In the immediate future, this could mean drastically reduced prices with bulk wines sold cheaply in other export markets. Or, as Brown puts it, a “short-term opportunity from hell for the long-term image of Australian wine.”
What comes next?
Australia is challenging China’s tariffs in the World Trade Organization (WTO), but the process is lengthy and its first attempt has already been blocked by China.
In the meantime, many wineries have doubled down on the domestic market while looking elsewhere for new export opportunities.
“It will take time to offset the loss in trade to mainland China,” says Rachel Triggs, Wine Australia’s general manager of corporate affairs and regulation, in a recent press release. “This is not something that will happen overnight, nor within a year.

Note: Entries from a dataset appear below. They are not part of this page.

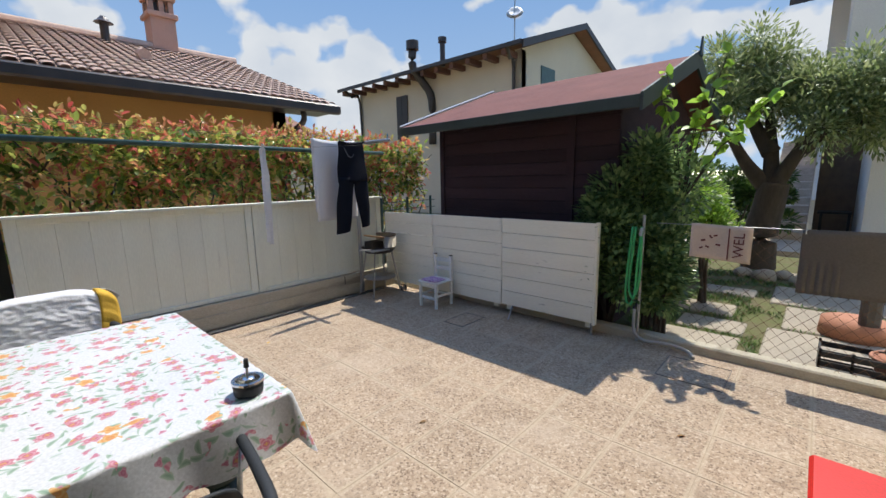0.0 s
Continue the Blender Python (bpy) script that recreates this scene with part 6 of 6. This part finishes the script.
part("roof", QP([(-0.75, 12.0, 4.9), (4.5, 12.0, 4.9), (4.5, 16.0, 6.4), (-0.75, 16.0, 6.4)], (0, 0, 0.15)), DARK_TRIM, hd)
for i in range(13):
    part("step", B(-0.72, -0.02, 11.3 + i * 0.27, 11.3 + (i + 1) * 0.27 + 0.02, 0.0 + i * 0.168, 0.06 + (i + 1) * 0.168, bevel=0.01), mat("pink_beige_step", (0.55, 0.46, 0.38), 0.9) if i == 0 else bpy.data.materials["pink_beige_step"], hd)
part("stair_wall", QP([(0.0, 11.3, 0.0), (0.0, 14.8, 0.0), (0.0, 14.8, 3.1), (0.0, 11.3, 0.9)], (0.06, 0, 0)), PALE_W, hd)
tbk = thing("porch_furniture", (0.4, 12.4, 0.06), "dark garden furniture in the shade of the porch", "furniture")
part("tabletop", B(0.12, 0.66, 12.2, 12.7, 0.56, 0.60), BLACK, tbk)
for x in (0.16, 0.60):
    part("leg", B(x, x + 0.05, 12.25, 12.3, 0.06, 0.56), BLACK, tbk)
car = thing("covered_car", (-1.4, 12.5, 0.0), "parked car glimpsed under a grey cover", "car")
part("cover", cloth(lambda u, v: (-2.1 + 1.4 * u, 12.2 + 2.2 * v, 0.2 + 0.75 * (math.sin(u * math.pi) ** 0.35 if 0 < u < 1 else 0) * (math.sin(v * math.pi) ** 0.35 if 0 < v < 1 else 0)), 20, 20, 0.0), GREY_PAINT, car, smooth=True)
shrub("garden_hedge", "clipped green hedge beyond the olive tree", (-1.2, 11.0, 1.0), (1.2, 0.4, 0.75), 7000, FAR_LEAF, 0.10, 21)

# ---- cream house behind the dark shed ----
hc = thing("cream_house", (-13.0, 13.5, 0.0), "cream two-storey house with exposed rafters and dark flues", "house")
part("wall", B(-18.2, -8.4, 13.9, 14.2, -0.1, 6.05), CREAM_W, hc)
part("gable_wall", QP([(-8.4, 13.9, -0.1), (-8.4, 22.3, -0.1), (-8.4, 22.3, 6.2), (-8.4, 18.1, 7.55), (-8.4, 13.9, 6.1)], (-0.3, 0, 0)), CREAM_W, hc)
part("gable_wall", QP([(-18.2, 13.9, -0.1), (-18.2, 22.3, -0.1), (-18.2, 22.3, 6.2), (-18.2, 18.1, 7.55), (-18.2, 13.9, 6.1)], (0.3, 0, 0)), CREAM_W, hc)
part("roof", QP([(-18.9, 13.1, 6.0), (-7.9, 13.1, 6.0), (-7.9, 18.1, 7.72), (-18.9, 18.1, 7.72)], (0, 0, 0.1)), BROWN_ROOF, hc)
part("roof", QP([(-18.9, 23.1, 6.0), (-7.9, 23.1, 6.0), (-7.9, 18.105, 7.72), (-18.9, 18.105, 7.72)], (0, 0, 0.1)), BROWN_ROOF, hc)
part("gutter", B(-18.9, -7.9, 13.0, 13.1, 5.98, 6.12), DARK_TRIM, hc)
part("verge", QP([(-7.9, 13.1, 5.85), (-7.9, 18.1, 7.6), (-7.9, 18.1, 7.85), (-7.9, 13.1, 6.12)], (0.06, 0, 0)), DARK_TRIM, hc)
part("verge", QP([(-7.9, 23.1, 5.85), (-7.9, 18.105, 7.6), (-7.9, 18.105, 7.85), (-7.9, 23.1, 6.12)], (0.06, 0, 0)), DARK_TRIM, hc)
for i in range(13):
    part("rafter", B(-18.6 + i * 0.82, -18.42 + i * 0.82, 13.1, 13.9, 5.78, 5.98), mat("rafter_wood", (0.16, 0.075, 0.05), 0.8) if i == 0 else bpy.data.materials["rafter_wood"], hc)
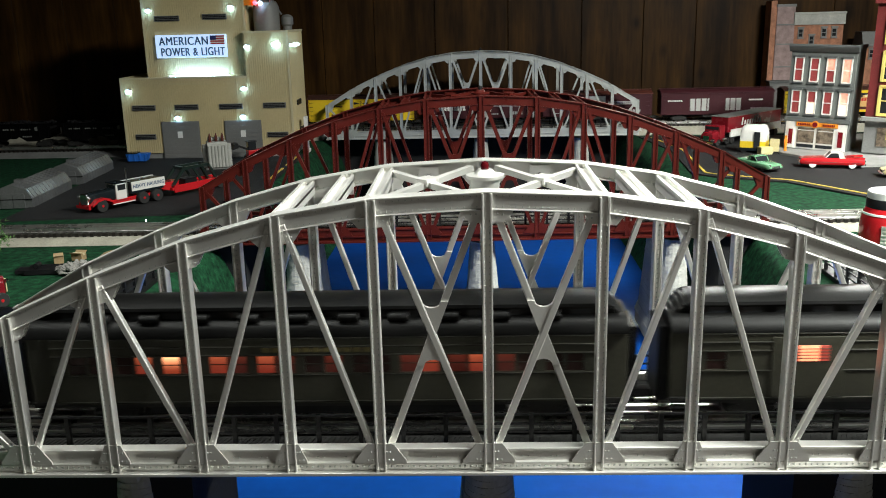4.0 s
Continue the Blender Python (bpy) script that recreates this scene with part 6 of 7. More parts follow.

But the Australian wine sector is resilient, and there are early signs that hard work in expanding and diversifying markets is paying off.”
Lessons to be learned
Some see the loss of Chinese distribution as an opportunity for the industry to learn from the dangers of becoming too invested in a single market.
“The history of the Australian wine industry is of 35-year cycles of booms and busts,” says Brown. “It is also the story of too many eggs in one basket, whether for fortified wine until the 1950s, or exports to the U.K., U.S. and China in the last 30+ years.”
Positive changes could come from Australia’s latest export challenges, too. Brown cites overproduction as a chronic problem, and feels wholesale vineyard removals are a necessity, particularly in bulk production areas that rely on cheap irrigation water.
“[This could be] the continuation of the really great story that has been occurring for the last ten years in Australia,” he says. “A plethora of climate-appropriate varieties grown in reasonable tonnages produced into wonderful fresh new styles of wine by smaller producers that the world really hasn’t seen much of yet.”